Os europeus constatam duas coisas hoje: o fracasso dessa “posição comum” e as mudanças ocorridas na ilha. Os 28 membros da UE concordaram em abrir negociações com o governo de Havana a partir do mês de fevereiro com o objetivo de pactuar um acordo bilateral que poderia entrar em vigor em 2015. A última vez que a União Europeia suspendeu sua cooperação com Cuba foi em 2003, em protesto pela onda de prisões de membros da oposição, na qual 75 dissidentes foram condenados a fortes penas de prisão (hoje já liberados). Depois, quando o socialista José Luiz Rodríguez Zapatero assumiu as rédeas do governo na Espanha (2004-2011), ele conseguiu distender a atmosfera sem reconectar o diálogo pleno.

Mas o passo mais amplo foi dado em 2008, quando o conservador Nicolas Sarkozy presidia a França e lhe tocou a presidência semestral do grupo europeu. O mandatário francês reativou de fato a relação euro-cubana com um esquema de diálogo amparado no lema “respeito mútuo”.

Os 28 países parecem terminar de se render aos encantos da ilha e às possibilidades que se abrem com uma nova relação, sobretudo as econômicas.

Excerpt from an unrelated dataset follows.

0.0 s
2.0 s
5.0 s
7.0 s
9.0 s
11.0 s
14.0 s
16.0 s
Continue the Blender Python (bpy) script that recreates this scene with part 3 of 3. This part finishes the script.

Cuba resultou uma exceção absoluta na geometria variável da política externa europeia. A União Europeia mantinha relações abertas com quase todos os regimes repressores e jurássicos do planeta, mas fazia de Cuba um caso a parte. A sombra da submissão aos EUA ditou em muitos casos a política com o governo de Havana.

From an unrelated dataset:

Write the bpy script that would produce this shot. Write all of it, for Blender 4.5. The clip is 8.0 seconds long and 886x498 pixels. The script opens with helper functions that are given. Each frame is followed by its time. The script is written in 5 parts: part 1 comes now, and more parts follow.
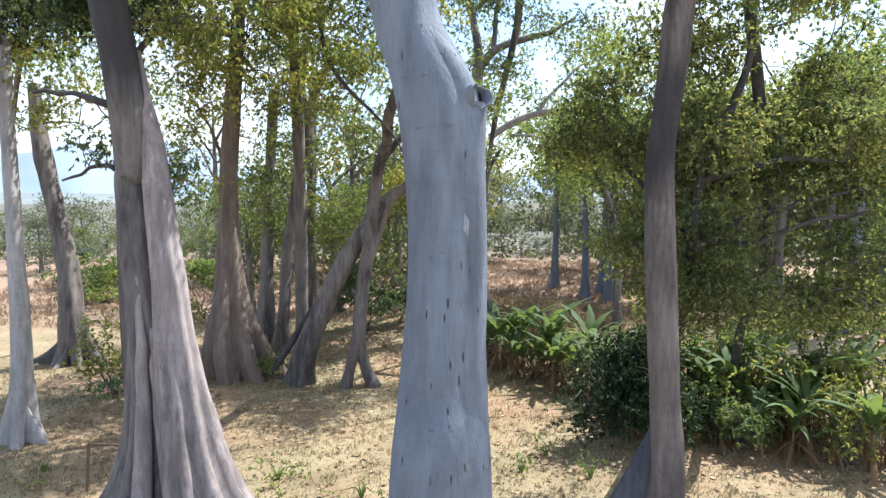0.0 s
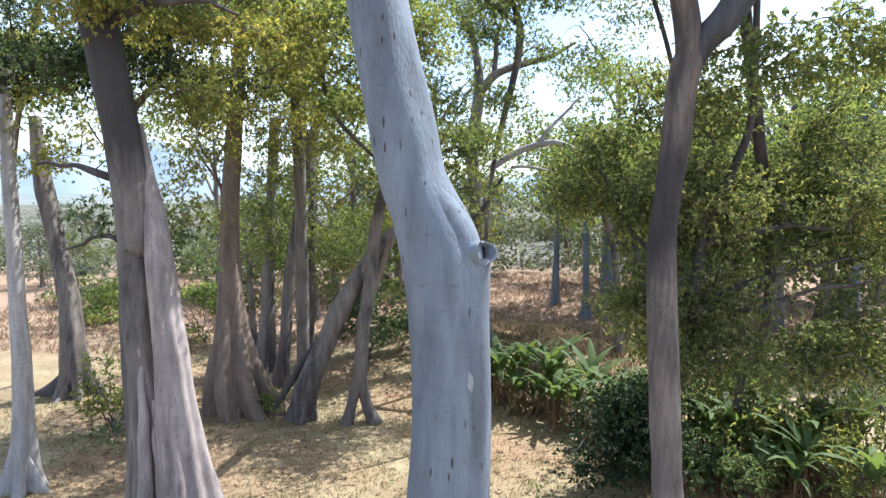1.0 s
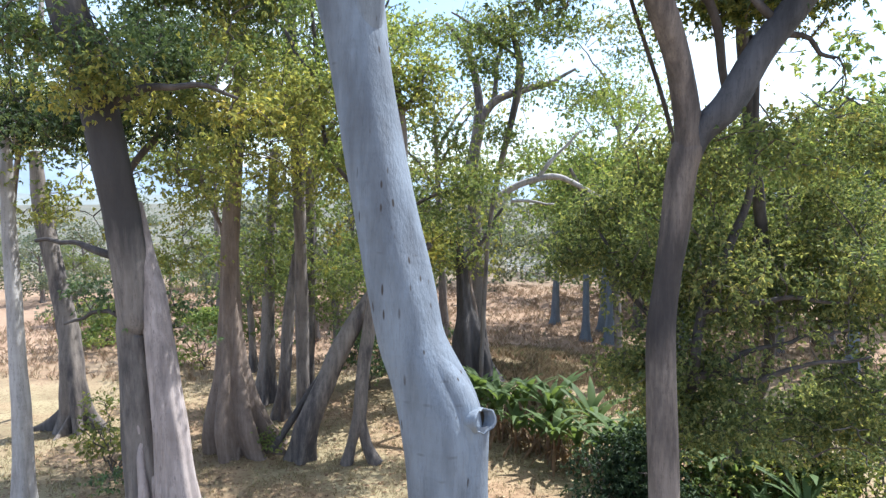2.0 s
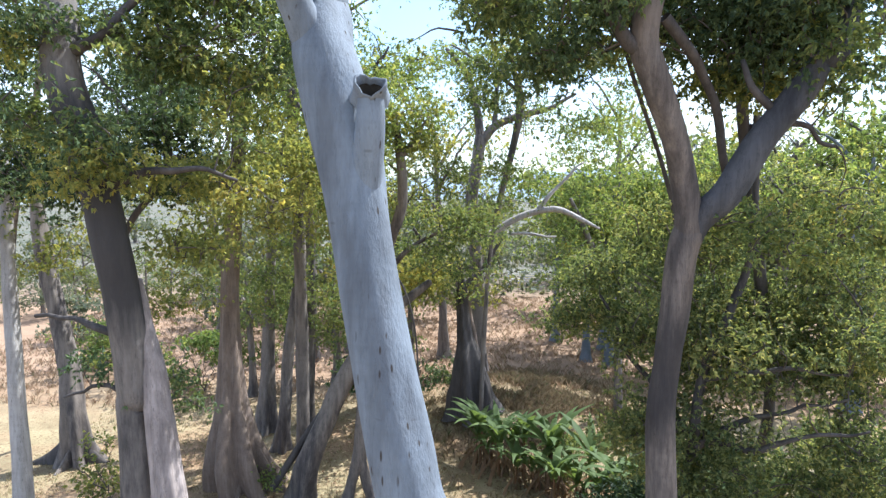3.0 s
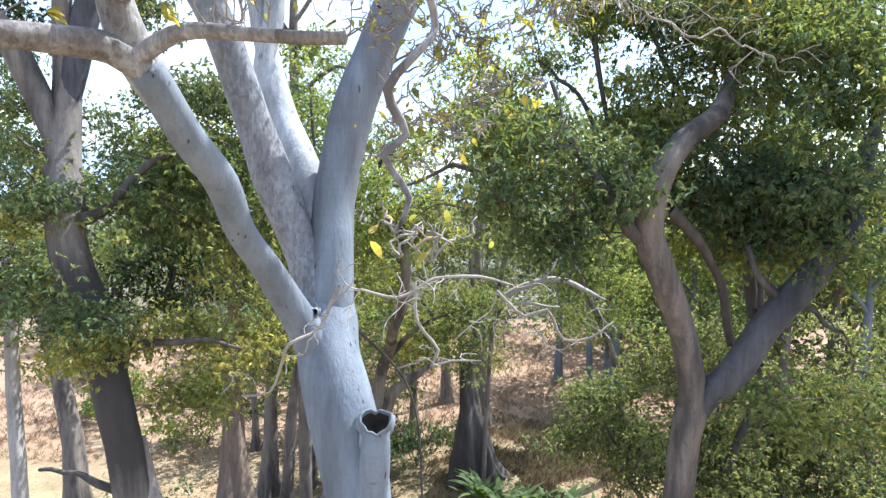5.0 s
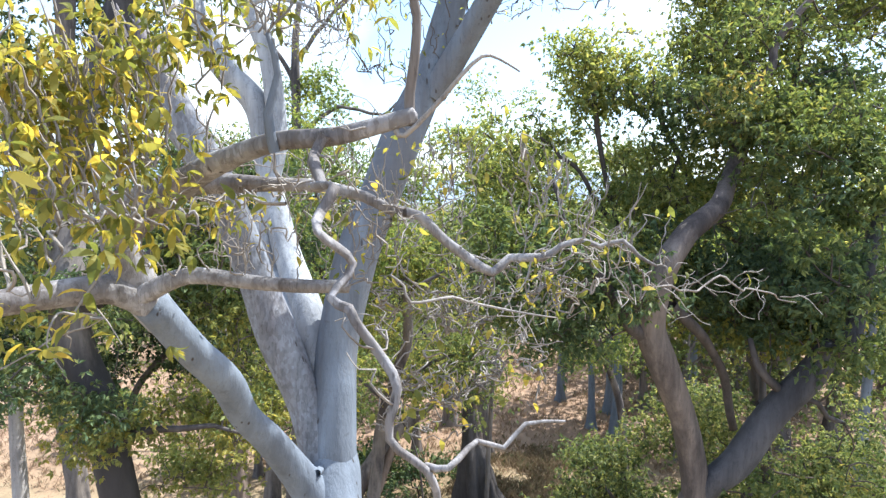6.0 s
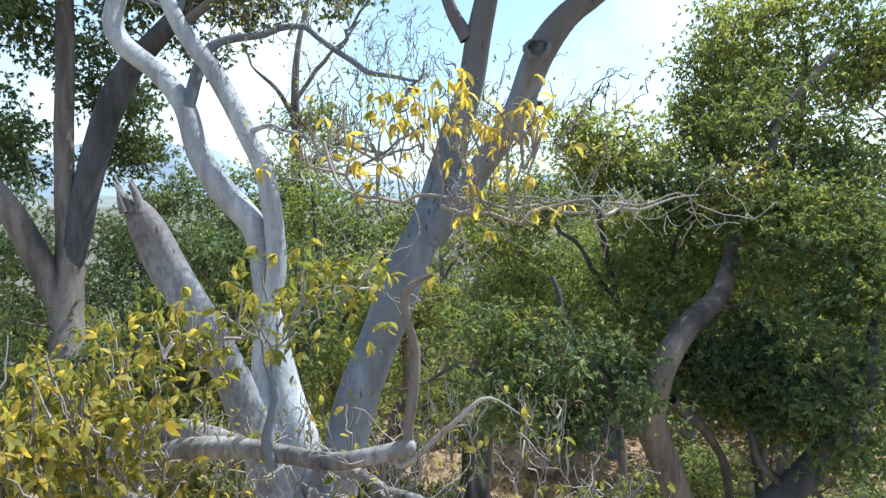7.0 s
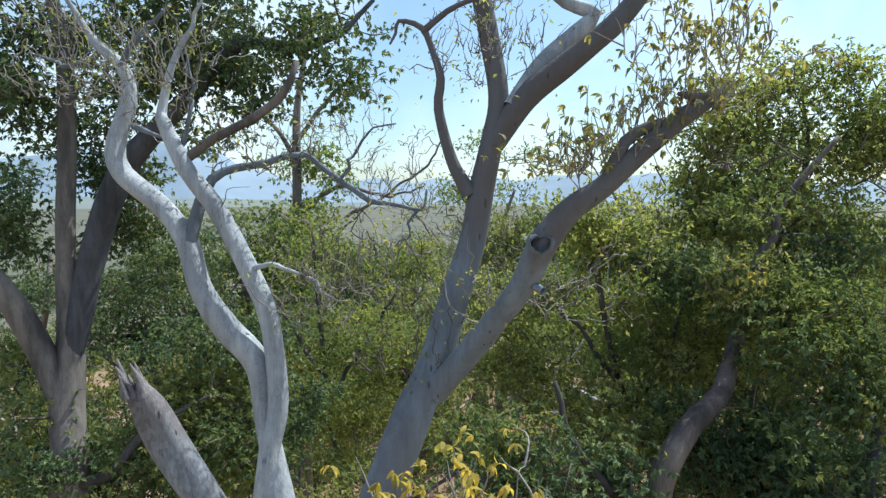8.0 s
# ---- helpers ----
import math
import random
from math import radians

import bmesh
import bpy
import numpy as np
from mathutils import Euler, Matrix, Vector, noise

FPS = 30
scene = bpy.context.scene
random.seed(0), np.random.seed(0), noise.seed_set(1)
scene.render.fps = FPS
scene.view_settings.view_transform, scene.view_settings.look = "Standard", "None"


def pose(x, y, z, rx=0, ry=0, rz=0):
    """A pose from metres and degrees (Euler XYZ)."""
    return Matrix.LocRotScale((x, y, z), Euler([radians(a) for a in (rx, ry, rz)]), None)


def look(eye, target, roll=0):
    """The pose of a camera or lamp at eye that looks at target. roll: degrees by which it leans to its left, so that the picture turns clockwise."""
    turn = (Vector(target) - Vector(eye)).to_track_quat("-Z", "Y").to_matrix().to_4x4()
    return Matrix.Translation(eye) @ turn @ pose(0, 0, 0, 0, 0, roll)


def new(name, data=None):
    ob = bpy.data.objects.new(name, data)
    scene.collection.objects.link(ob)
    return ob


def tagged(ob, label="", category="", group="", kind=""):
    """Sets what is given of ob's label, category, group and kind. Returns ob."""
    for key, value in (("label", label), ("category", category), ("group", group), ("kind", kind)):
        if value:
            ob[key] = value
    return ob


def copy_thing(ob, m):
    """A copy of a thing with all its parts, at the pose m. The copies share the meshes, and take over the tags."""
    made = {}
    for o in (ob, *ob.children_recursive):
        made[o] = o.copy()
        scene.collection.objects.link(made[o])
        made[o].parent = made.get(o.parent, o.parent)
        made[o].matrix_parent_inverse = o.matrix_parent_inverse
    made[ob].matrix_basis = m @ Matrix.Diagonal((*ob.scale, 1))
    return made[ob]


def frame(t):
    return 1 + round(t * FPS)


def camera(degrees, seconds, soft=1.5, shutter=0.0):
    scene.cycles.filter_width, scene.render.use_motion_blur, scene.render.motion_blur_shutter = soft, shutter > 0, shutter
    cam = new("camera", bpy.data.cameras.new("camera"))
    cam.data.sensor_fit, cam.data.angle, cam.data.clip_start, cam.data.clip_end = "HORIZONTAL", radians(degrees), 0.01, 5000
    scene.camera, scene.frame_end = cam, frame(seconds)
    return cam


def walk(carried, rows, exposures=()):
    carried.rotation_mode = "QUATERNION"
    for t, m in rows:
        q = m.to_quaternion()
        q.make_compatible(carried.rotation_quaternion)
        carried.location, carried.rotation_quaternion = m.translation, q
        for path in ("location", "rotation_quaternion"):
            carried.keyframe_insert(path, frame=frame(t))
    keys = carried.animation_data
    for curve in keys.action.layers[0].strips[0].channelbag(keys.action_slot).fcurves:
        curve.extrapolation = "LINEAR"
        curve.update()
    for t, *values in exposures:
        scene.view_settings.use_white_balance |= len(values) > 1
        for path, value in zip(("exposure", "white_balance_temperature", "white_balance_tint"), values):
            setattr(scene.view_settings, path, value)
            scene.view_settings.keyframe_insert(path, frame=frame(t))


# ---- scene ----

O caso cubano beira o absurdo e o cinismo. A União Europeia tem, de fato, duas políticas de “posição comum”: uma com Cuba e outra com a...Al Qaeda. Egito, Zimbabwe, Irã, Iraque, Síria, em suma, os outros poderes pouco ou nada democráticos nunca representaram problema. Cuba é o único país da terra ao qual Bruxelas aplica essa sanção. Mas os horizontes estão mudando.

Em Bruxelas, várias fontes confirmam que o aperto de mãos na África do Sul entre o presidente dos EUA, Barak Obama, e o cubano Raúl Castro durante os funerais de Nelson Mandela “teve um grande impacto e influenciou o rumo das decisões”. Em dezembro de 2012, a Europa começou a operar um giro importante. Segundo Bruxelas, um punhado de decisões e medidas adotadas na ilha abriu os espíritos: a introdução de mudanças na economia como a criação de cooperativas privadas, a abertura a investimentos exteriores, o exercício de atividades independentes, a maior liberdade de acesso à internet, a nova regulamentação para viajar ao exterior e a maior liberdade de movimento dos cidadãos.

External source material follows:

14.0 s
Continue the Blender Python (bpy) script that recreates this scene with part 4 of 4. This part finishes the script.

As cifras nunca estão longe destas decisões. Bruxelas teme, concretamente, ficar fora da festa e da repartição do bolo caso o que na Europa se chama de “a transição cubana” desembocar em um modelo democrático sem reprovações. Cabe destacar que, apesar dos diálogos, rupturas e retomadas, a desatinada “posição comum” que rege as relações desde 1996 segue vigente. Isso, contudo, não impediu os europeus de fazer excelentes negócios. A UE é o primeiro investidor na ilha e o segundo sócio comercial (o primeiro é a Venezuela). O velho continente exporta para a ilha mercadorias no valor de 2 bilhões de euros. Essa política comum resulta tão mais aberrante na medida em que vários estados europeus já firmaram acordos bilaterais com a ilha.

Desde 2008, quinze estados europeus têm acordos desse tipo com Havana (a França entre eles). A história está sempre cheia de paradoxos. A “posição comum” é um instrumento que os próprios europeus descrevem como “insensata e aberrante”. Ela foi introduzida pelo direitista José María Aznar, do Partido Popular espanhol. Se o calendário de 2015 for cumprido, o acordo bilataral ocorrerá com um governante espanhol, Mariano Rajoy, pertencente ao mesmo partido de Aznar.

A União Europeia havia feito com Cuba uma espécie de exceção enlouquecida cujo único resultado foi piorar o que pretendia melhorar, enquanto, paralelamente, beneficiava outros países cujos dirigentes assinavam com sangue nas mãos vigorosos acordos em Bruxelas. Para estes não houve “posição comum”. Houve negócios comuns.